Война обрушилась на нашу семью, как и на всех неожиданно и стремительно. Никто не мог предположить, что уже в августе немцы будут на подступах к Ленинграду.
Мы жили в Лигово. Нас обстреливали и бомбили. Папа, чтобы спасти нас, выкопал недалеко от дома землянку, и мы некоторое время жили там, надеясь, что немцев отгонят. Однако с каждым днем линия фронта приближалась. Мимо нас в Ленинград постоянно шли отдельные группы красноармейцев или просто солдаты-одиночки. Немцы заняли Красное село. Это было уже совсем рядом. И 15 сентября мы все: папа, мама, мой брат близнец Вова и я — бежали, бросив все. Успели вскочить на последний трамвай. На другой день немцы заняли Лигово.
В Ленинграде мы остановились у папиных сестер. Папа, белобилетник, добровольно ушел в армию, а уже в ноябре в Ленинграде наступили черные времена. У нас были три иждивенческие карточки, которые не отоваривали. 23 февраля от голода скончался Вова, а 3 марта — мама, Ольга Павловна Бобровская.

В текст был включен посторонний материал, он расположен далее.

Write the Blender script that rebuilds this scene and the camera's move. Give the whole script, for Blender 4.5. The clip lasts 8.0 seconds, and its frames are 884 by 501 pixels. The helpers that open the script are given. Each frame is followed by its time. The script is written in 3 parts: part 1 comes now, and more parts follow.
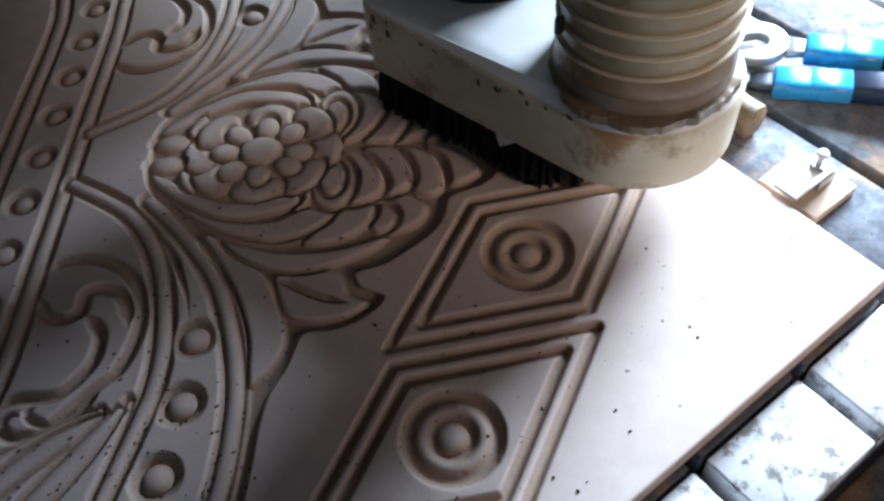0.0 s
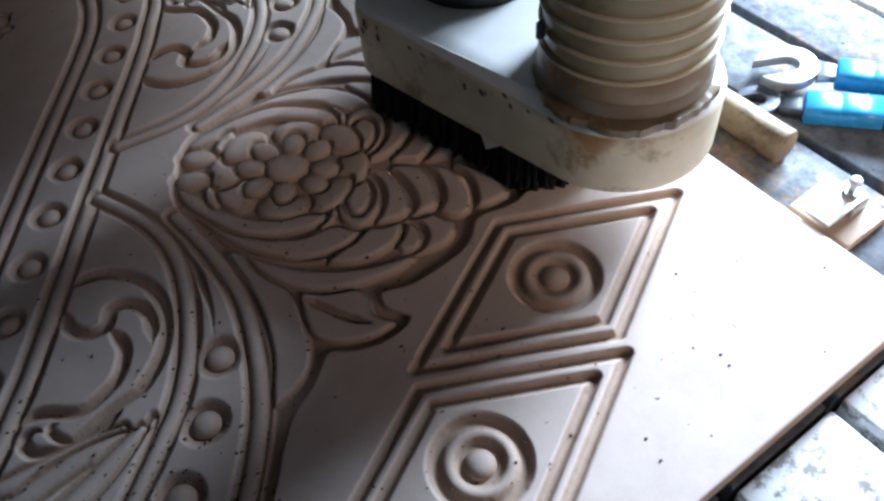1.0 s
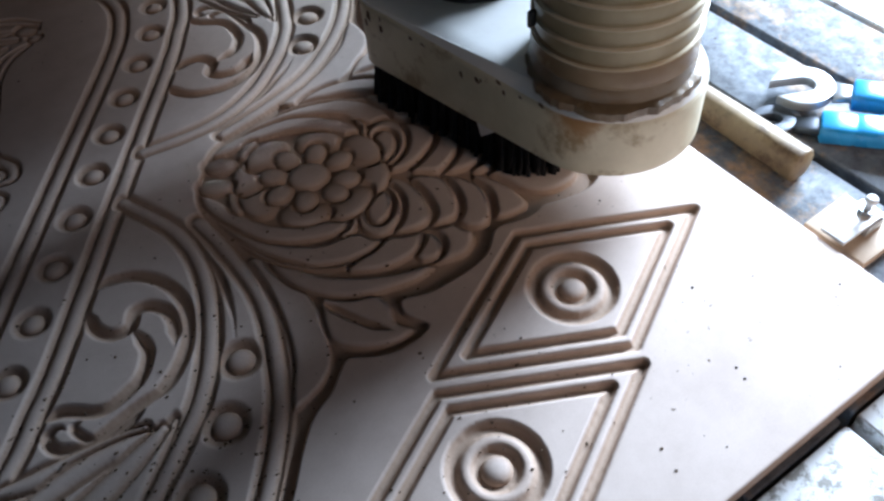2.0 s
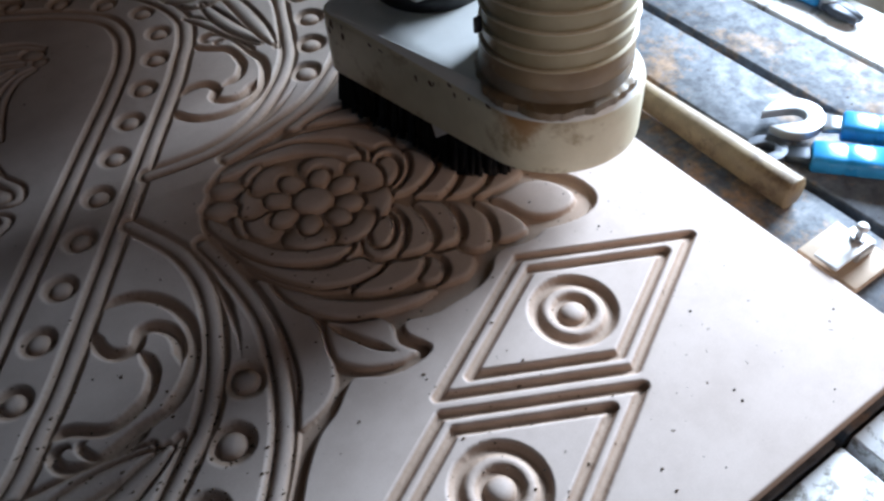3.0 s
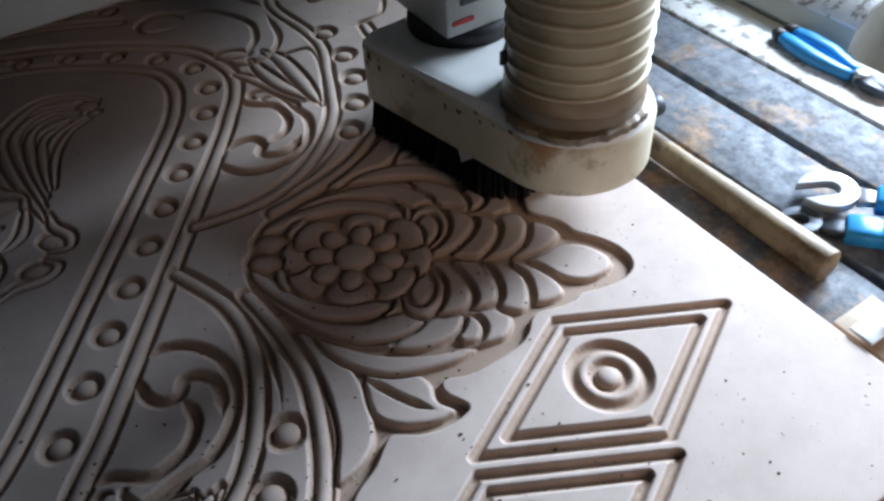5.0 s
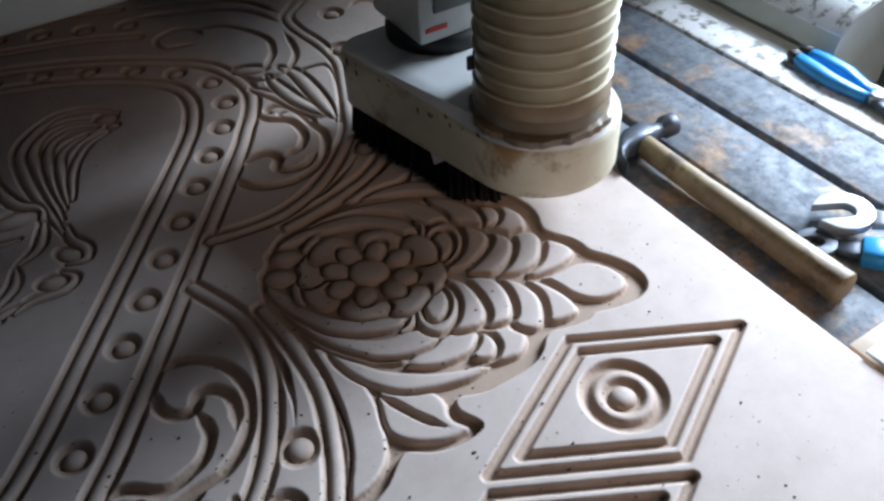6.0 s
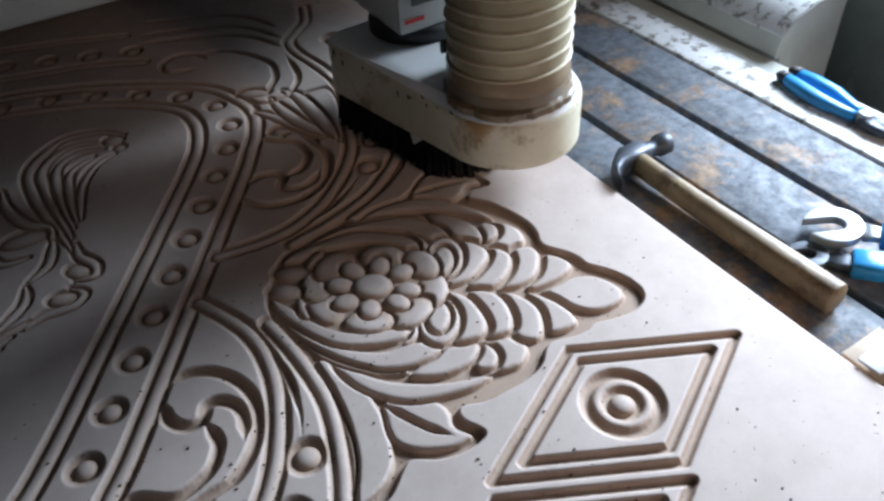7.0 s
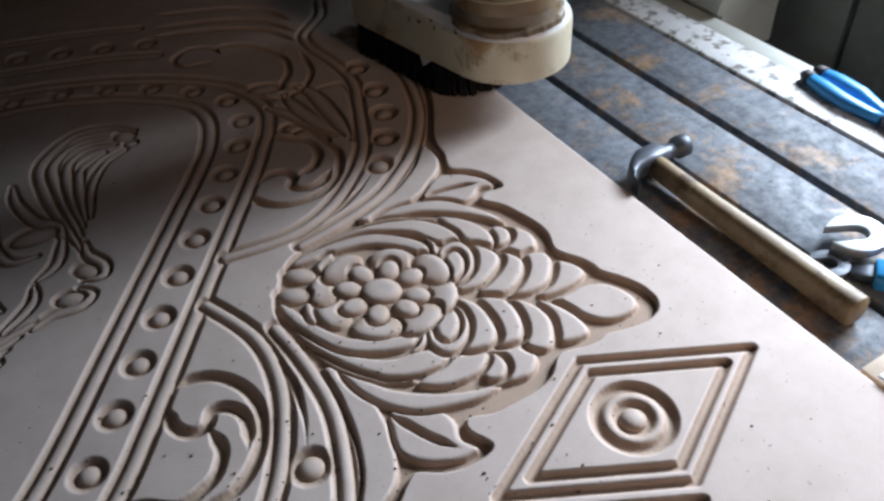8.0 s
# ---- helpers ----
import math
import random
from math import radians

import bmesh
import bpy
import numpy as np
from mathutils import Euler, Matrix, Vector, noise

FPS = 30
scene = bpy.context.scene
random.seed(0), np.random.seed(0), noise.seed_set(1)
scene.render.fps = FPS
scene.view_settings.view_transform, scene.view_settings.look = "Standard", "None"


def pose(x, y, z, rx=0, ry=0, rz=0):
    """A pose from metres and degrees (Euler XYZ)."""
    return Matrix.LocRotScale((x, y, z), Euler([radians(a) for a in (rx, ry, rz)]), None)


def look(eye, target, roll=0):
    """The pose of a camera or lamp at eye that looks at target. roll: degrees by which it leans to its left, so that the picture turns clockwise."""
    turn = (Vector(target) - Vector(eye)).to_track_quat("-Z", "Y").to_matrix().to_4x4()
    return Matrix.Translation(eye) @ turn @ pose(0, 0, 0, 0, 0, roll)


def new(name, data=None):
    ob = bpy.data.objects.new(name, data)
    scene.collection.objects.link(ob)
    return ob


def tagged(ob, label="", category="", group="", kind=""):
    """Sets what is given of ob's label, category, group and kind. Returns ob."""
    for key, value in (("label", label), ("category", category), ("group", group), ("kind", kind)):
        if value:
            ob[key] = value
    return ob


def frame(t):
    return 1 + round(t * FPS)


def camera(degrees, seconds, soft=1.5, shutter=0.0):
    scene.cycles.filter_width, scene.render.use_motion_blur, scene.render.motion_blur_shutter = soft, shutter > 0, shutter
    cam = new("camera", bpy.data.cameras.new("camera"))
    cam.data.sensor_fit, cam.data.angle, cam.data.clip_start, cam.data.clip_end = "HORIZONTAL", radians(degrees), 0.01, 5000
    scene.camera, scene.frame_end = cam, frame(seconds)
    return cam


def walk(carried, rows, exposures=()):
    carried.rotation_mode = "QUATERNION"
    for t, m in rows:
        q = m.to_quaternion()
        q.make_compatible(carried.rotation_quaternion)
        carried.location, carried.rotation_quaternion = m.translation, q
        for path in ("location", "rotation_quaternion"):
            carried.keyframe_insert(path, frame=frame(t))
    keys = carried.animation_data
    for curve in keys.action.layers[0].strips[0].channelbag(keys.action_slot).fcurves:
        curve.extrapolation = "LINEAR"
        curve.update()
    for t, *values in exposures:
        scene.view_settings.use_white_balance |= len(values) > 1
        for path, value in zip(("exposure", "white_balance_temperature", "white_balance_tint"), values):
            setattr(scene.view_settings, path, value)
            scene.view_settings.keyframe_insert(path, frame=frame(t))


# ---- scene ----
# ---- camera ----
cam = camera(58.05, 8.0, soft=2.7)
CAM_ROWS = [
    (0.0, -0.1498, -0.5347, 0.5070, -31.85, 37.66, -7.17),
    (0.5, -0.1568, -0.5259, 0.5070, -32.00, 38.58, -6.26),
    (1.0, -0.1565, -0.5194, 0.5082, -31.00, 38.65, -6.81),
    (2.5, -0.1796, -0.5257, 0.5159, -30.86, 41.07, -5.38),
    (3.0, -0.1867, -0.5253, 0.5204, -31.94, 41.87, -4.56),
    (3.5, -0.2032, -0.5253, 0.5157, -29.79, 41.94, -4.18),
    (4.0, -0.2074, -0.5226, 0.5206, -29.02, 41.81, -4.32),
    (4.5, -0.2017, -0.5201, 0.5336, -31.02, 43.85, -3.34),
    (6.0, -0.2078, -0.5140, 0.5439, -29.66, 46.42, -3.46),
    (6.5, -0.2067, -0.5216, 0.5473, -29.93, 47.09, -3.56),
    (7.0, -0.2246, -0.5300, 0.5483, -30.24, 48.34, -3.42),
    (7.5, -0.2181, -0.5264, 0.5535, -29.33, 47.91, -4.27),
    (8.0, -0.2052, -0.5147, 0.5526, -28.35, 47.39, -3.96),
]
EXPOSURES = [(0.0, 0.83, 6150, 10), (1.0, 0.75, 6150, 10), (2.5, 0.47, 6250, 10), (4.0, 0.12, 6350, 10), (6.0, 0.11, 6350, 10), (7.5, 0.10, 6450, 10), (8.0, 0.00, 6750, 12)]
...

Меня забрала к себе тетя Лида, мамина сестра. Она работала бухгалтером в столовой, а потом перешла на работу в детдом, где уже работали воспитателями мои двоюродные сестры Ксения и Лена.
Подробности дороги в Угоры не помню. Помню, что быстро перезнакомилась с ребятами, что у нас в вагоне было весело. Еще помню, как мы с Левой на какой-то станции тащили из пункта питания большой котел с супом и, пролезая под вагонами к нашему эшелону, споткнулись и пролили чуть ли не половину на рельсы… Очень жалко было!